Sunshine Tower is an 18-storey office block equipped with a 5G-enabled data centre and a helipad. The office block is designed as an MSC-compliant building, similar to SUNTECH Tower at Bayan Baru. It contains 227600 sqft of net lettable area that accommodates 128 office units. Citigroup occupies eight of the floors within the tower.

=== Sunshine Residence ===
Sunshine Residence is a 30-storey condominium containing 270 residential units, ranging from 1342 sqft to 1973 sqft per unit.

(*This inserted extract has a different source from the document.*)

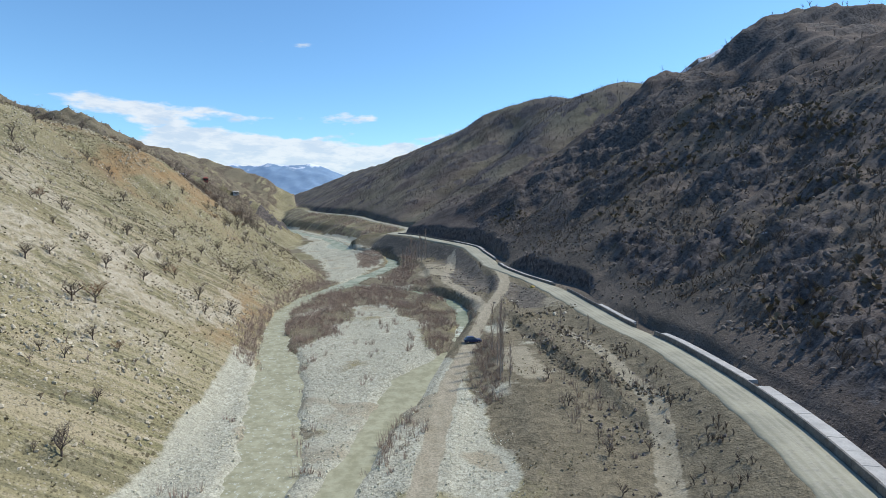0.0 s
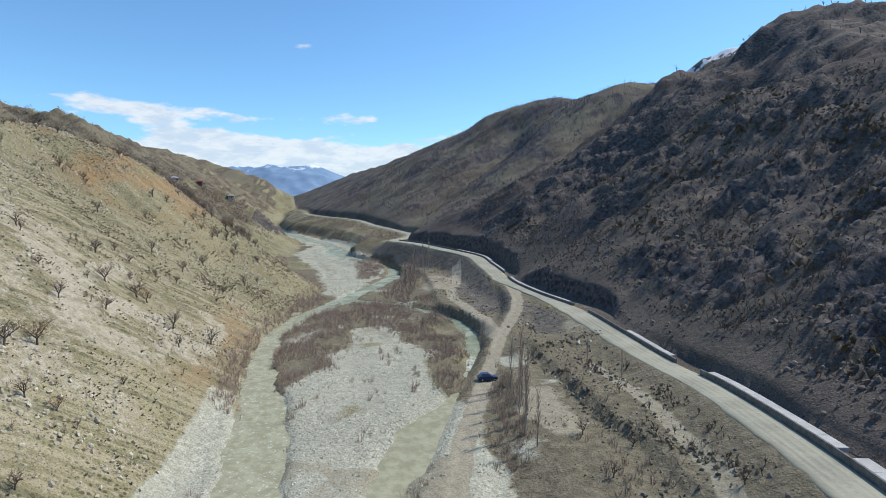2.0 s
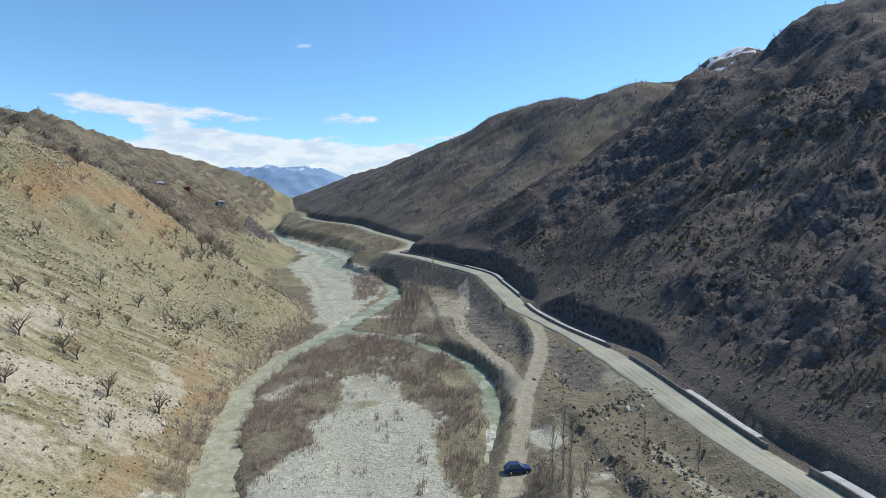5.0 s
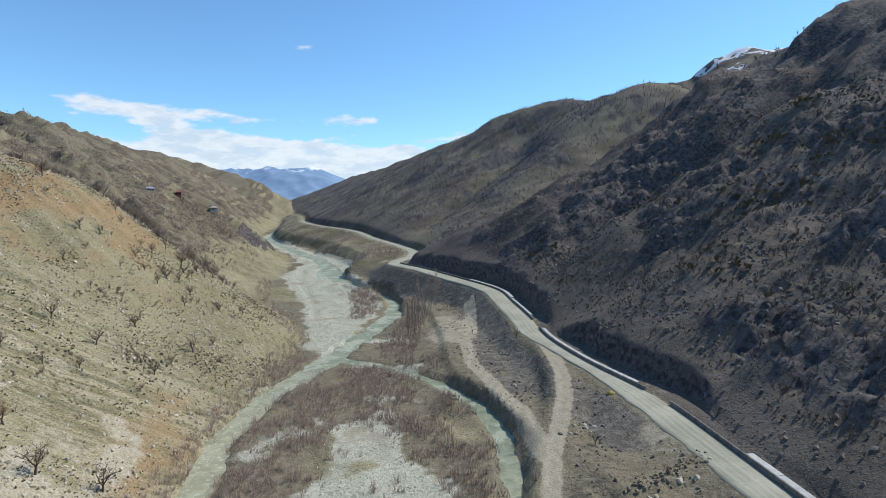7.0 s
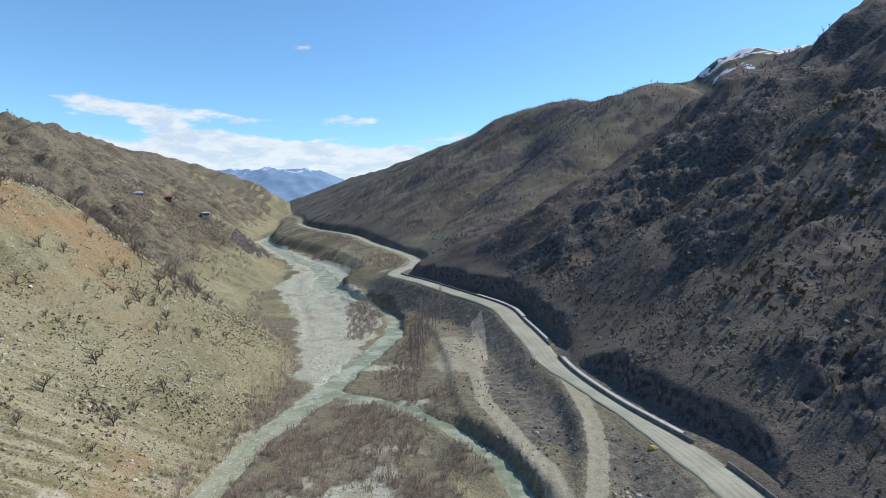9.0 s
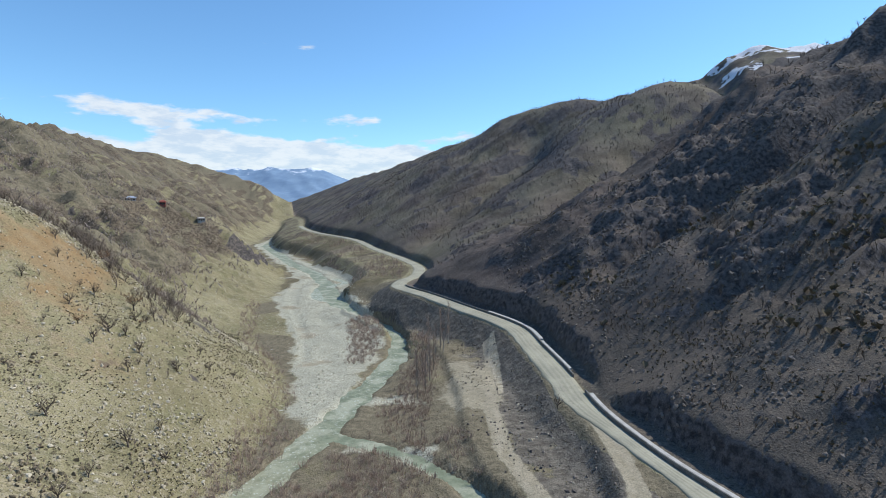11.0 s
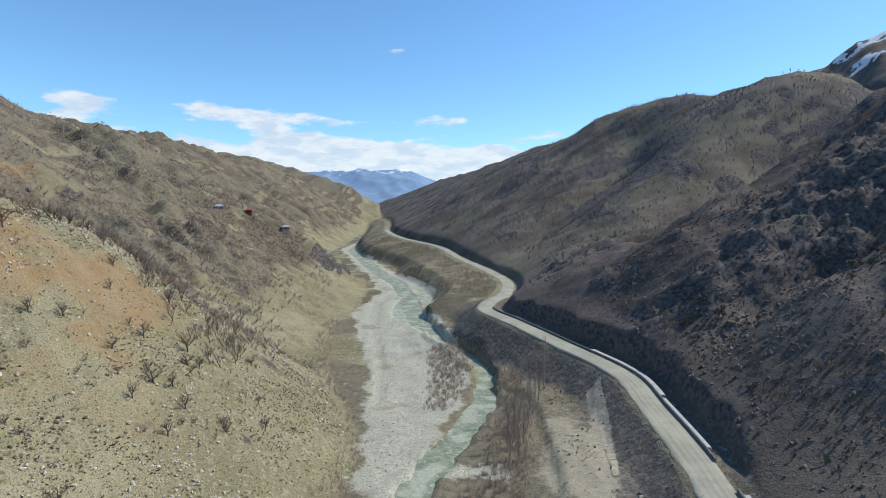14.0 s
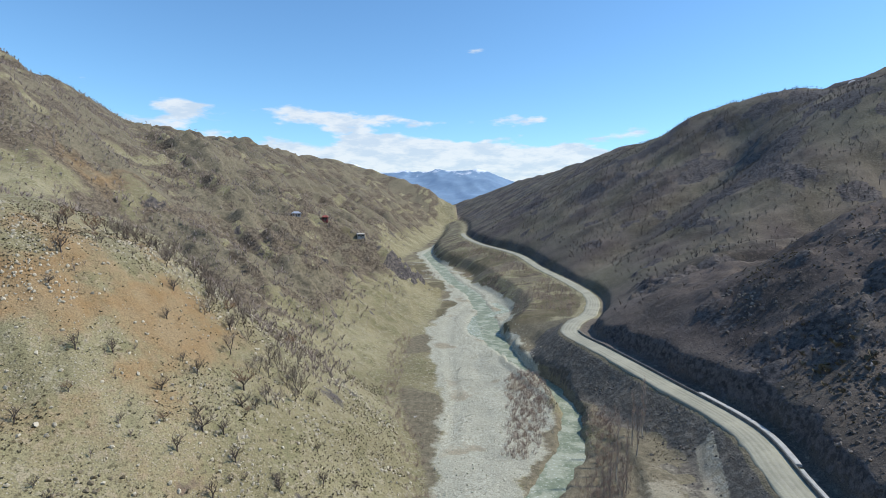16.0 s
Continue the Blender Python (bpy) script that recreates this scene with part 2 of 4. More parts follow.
def perlin(x, y):
    x, y = np.broadcast_arrays(np.asarray(x, float), np.asarray(y, float))
    i, j = np.floor(x).astype(int), np.floor(y).astype(int)
    u, v = x - i, y - j
    i0, i1, j0, j1 = i & 255, (i + 1) & 255, j & 255, (j + 1) & 255
    a, b = u * u * u * (u * (u * 6 - 15) + 10), v * v * v * (v * (v * 6 - 15) + 10)
    lo = (GX[i0, j0] * u + GY[i0, j0] * v) * (1 - a) + (GX[i1, j0] * (u - 1) + GY[i1, j0] * v) * a
    hi = (GX[i0, j1] * u + GY[i0, j1] * (v - 1)) * (1 - a) + (GX[i1, j1] * (u - 1) + GY[i1, j1] * (v - 1)) * a
    return (lo * (1 - b) + hi * b) * 1.5


def fbm(x, y, size, octaves=4, gain=0.5, ridged=False):
    total, amp = 0.0, 1.0
    for o in range(octaves):
        p = perlin(x / size + 17.3 * o, y / size + 9.1 * o)
        total = total + amp * (0.5 - 2 * np.abs(p) if ridged else p)
        size, amp = size / 2.03, amp * gain
    return total


def softmin(a, b, w):
    h = np.clip(0.5 + 0.5 * (b - a) / w, 0, 1)
    return b * (1 - h) + a * h - w * h * (1 - h)


def softmax(a, b, w):
    return -softmin(-a, -b, w)


def step(a, b, q):
    u = np.clip((q - a) / (b - a), 0, 1)
    return u * u * (3 - 2 * u)


def to_line(points, x, y):
    """Flat distance from (x, y) to a polyline of (x, y, value), and the value at the nearest place."""
    best, val = None, None
    for (x0, y0, v0), (x1, y1, v1) in zip(points, points[1:]):
        dx, dy = x1 - x0, y1 - y0
        s = np.clip(((x - x0) * dx + (y - y0) * dy) / (dx * dx + dy * dy), 0, 1)
        d = np.hypot(x - x0 - s * dx, y - y0 - s * dy)
        v = v0 + s * (v1 - v0)
        if best is None:
            best, val = d, v
        else:
            near = d < best
            best, val = np.where(near, d, best), np.where(near, v, val)
    return best, val


# the road's hillside edge and height, by y
ROAD_X = [(-300, -10), (0, 34), (58, 47), (75, 50), (97, 51.4), (119, 50.8), (135, 48.0), (160, 45.1), (185, 40.7), (210, 31), (235, 25.4), (260, 24.3),
          (285, 21.4), (310, 17.5), (340, -0.8), (370, -19.5), (400, -32.5), (420, -31), (440, -26), (470, -25), (510, -29), (560, -46),
          (620, -74), (700, -106), (800, -168), (950, -228), (1150, -280), (1500, -380), (2000, -570), (2600, -800), (5000, -1500)]
ROAD_Z = [(-300, 2), (60, 2.6), (110, 3), (135, 3.2), (160, 4), (185, 5.5), (210, 6.8), (260, 8.4), (310, 11), (340, 13),
          (370, 14.5), (420, 14), (500, 13.7), (560, 15), (620, 18), (700, 22), (800, 25), (950, 27), (1300, 30), (5000, 40)]
FLOOR_Z = [(-300, -5), (60, -3.4), (95, -3), (120, -1.5), (160, -0.6), (220, 0), (300, 0.4), (600, 2), (1500, 8), (5000, 25)]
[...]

=== Harris Sunshine Penang ===
Originally named Sunshine World, the 18-storey hotel was acquired by The Ascott Limited, a Singapore-based hospitality company, in 2022. The hotel contains 289 rooms of varying sizes and 33500 sqft of convention space with a capacity of approximately 1,200.

== Location ==
Sunshine Central is situated on Lintang Kampung Melayu 1 within the neighbourhood of Kampung Melayu in Air Itam. A flyover connects the complex with Jalan Thean Tek, a thoroughfare within Farlim.

== Notes ==
Gurney Plaza has a net lettable area of 889859 sqft.

Queensbay Mall has a net lettable area of 883111 sqft as of 2022.